Wipe the saucepan in which you fried the onion clean and put in the cumin and coriander seeds. Place over medium heat and toast the seeds for a minute or two. Add the rice, olive oil, turmeric, allspice, cinnamon, sugar, 1/2 teaspoon salt, and plenty of black pepper. Stir to coat the rice with the oil and then add the cooked lentils and the water. Bring to a boil, cover with a lid, and simmer over very low heat for 15 minutes.

Remove from the heat, lift off the lid, and quickly cover the pan with a clean tea towel. Seal tightly with the lid and set aside for 10 minutes.

Finally, add half the fried onion to the rice and lentils and stir gently with a fork. Pile the mixture in a shallow serving bowl and top with the rest of the onion.

Basmati & Wild Rice with Chickpeas, Currants & Herbs

From Jerusalem: A Cookbook

1/3 cup wild rice
2 1/2 Tbsp olive oil
1 cup basmati rice
1 1/2 cups boiling water
2 tsp cumin seeds
1 1/2 tsp curry powder
1 15 oz can cooked and drained chickpeas
3/4 cup sunflower or canola oil
1 medium onion, thinly sliced
1 1/2 tsp all-purpose flour
2/3 cup currants
2 Tbsp chopped flat-leaf parsley
1 Tbsp chopped cilantro
1 Tbsp chopped dill
Salt and freshly ground black pepper


Start by putting the wild rice in a small saucepan, cover with plenty of water, bring to a boil, and leave to simmer for about 40 minutes, until the rice is cooked but still quite firm.  Drain and set aside.

To cook the basmati rice, pour 1 tablespoon of the olive oil into a medium saucepan with a tightly fitting lid and place over high heat.  Add the rice and 1/4 teaspoon salt and stir as you warm up the rice.  Carefully add the boiling water, decrease the heat to very low, cover the pan with the lid, and leave to cook for 15 minutes.

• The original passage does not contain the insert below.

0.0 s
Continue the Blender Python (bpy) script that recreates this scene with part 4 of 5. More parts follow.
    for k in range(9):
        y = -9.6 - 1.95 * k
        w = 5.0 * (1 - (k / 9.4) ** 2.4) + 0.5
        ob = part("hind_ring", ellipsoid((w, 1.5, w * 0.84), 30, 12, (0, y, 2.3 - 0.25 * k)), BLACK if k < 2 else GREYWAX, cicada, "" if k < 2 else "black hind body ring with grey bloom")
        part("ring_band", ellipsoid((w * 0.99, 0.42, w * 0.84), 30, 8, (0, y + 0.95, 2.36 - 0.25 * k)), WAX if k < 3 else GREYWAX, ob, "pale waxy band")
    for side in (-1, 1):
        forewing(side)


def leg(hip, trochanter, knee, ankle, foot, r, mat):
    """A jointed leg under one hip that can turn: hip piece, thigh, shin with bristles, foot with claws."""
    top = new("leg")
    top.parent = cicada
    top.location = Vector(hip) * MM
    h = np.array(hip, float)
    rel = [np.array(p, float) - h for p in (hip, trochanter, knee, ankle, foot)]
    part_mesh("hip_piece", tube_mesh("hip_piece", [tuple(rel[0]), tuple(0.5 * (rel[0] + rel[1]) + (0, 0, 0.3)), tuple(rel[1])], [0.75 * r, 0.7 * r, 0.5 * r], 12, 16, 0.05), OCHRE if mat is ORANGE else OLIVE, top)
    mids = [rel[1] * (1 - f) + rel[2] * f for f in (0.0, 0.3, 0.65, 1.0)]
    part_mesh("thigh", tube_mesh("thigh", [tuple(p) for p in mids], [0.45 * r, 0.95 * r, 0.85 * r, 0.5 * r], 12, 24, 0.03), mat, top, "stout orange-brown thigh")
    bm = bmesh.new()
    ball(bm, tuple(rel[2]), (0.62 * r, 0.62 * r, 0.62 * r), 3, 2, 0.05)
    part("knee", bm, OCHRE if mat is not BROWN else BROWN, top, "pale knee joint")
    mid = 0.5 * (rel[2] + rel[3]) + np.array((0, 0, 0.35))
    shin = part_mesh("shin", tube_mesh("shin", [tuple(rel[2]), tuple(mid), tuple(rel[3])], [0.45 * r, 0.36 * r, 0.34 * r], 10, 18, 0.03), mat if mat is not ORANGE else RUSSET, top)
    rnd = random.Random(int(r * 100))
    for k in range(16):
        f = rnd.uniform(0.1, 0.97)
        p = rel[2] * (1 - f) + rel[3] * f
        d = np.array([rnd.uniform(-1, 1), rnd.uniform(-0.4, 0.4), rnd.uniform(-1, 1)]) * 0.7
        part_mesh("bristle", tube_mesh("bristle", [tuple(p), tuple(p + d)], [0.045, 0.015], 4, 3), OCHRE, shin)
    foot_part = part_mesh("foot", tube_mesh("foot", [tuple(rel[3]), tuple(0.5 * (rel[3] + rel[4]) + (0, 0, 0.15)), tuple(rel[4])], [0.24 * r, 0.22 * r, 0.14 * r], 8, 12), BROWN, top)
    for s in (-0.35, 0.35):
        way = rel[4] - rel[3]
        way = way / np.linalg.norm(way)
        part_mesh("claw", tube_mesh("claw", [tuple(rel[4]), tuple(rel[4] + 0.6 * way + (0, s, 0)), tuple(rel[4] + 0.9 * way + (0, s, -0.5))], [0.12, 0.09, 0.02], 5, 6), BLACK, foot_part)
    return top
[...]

Remove the pan from the heat, cover with a clean tea towel and then the lid, and leave off the heat for 10 minutes.

While the rice is cooking, prepare the chickpeas.  Heat the remaining 1 1/2 tablespoon olive oil in a small saucepan over high heat.  Add the cumin seeds and curry powder, wait for a couple seconds, and then add the chickpeas and 1/4 teaspoon salt; make sure you do this quickly or the spices may burn in the oil.  Stir over the heat for a minute or two, just to heat the chickpeas, then transfer to a large mixing bowl.

Wipe the saucepan clean, pour in the sunflower/canola oil, and place over high heat.  Make sure the oil is hot by throwing in a small piece of onion; it should sizzle vigorously.  Use your hands to mix the onion with the flour to coat it slightly.  Take some of the onion and carefully (it may spit!) place it in the oil.  Fry for 2 to 3 minutes, until golden brown, then transfer to paper towels to drain and sprinkle with salt.  Repeat in batches until all the onion is fried.

Finally, add both types of rice to the chickpeas and then add the currants, herbs, and fried onion.  Stir, taste, and add salt and pepper as you like.  Serve warm or at room temperature.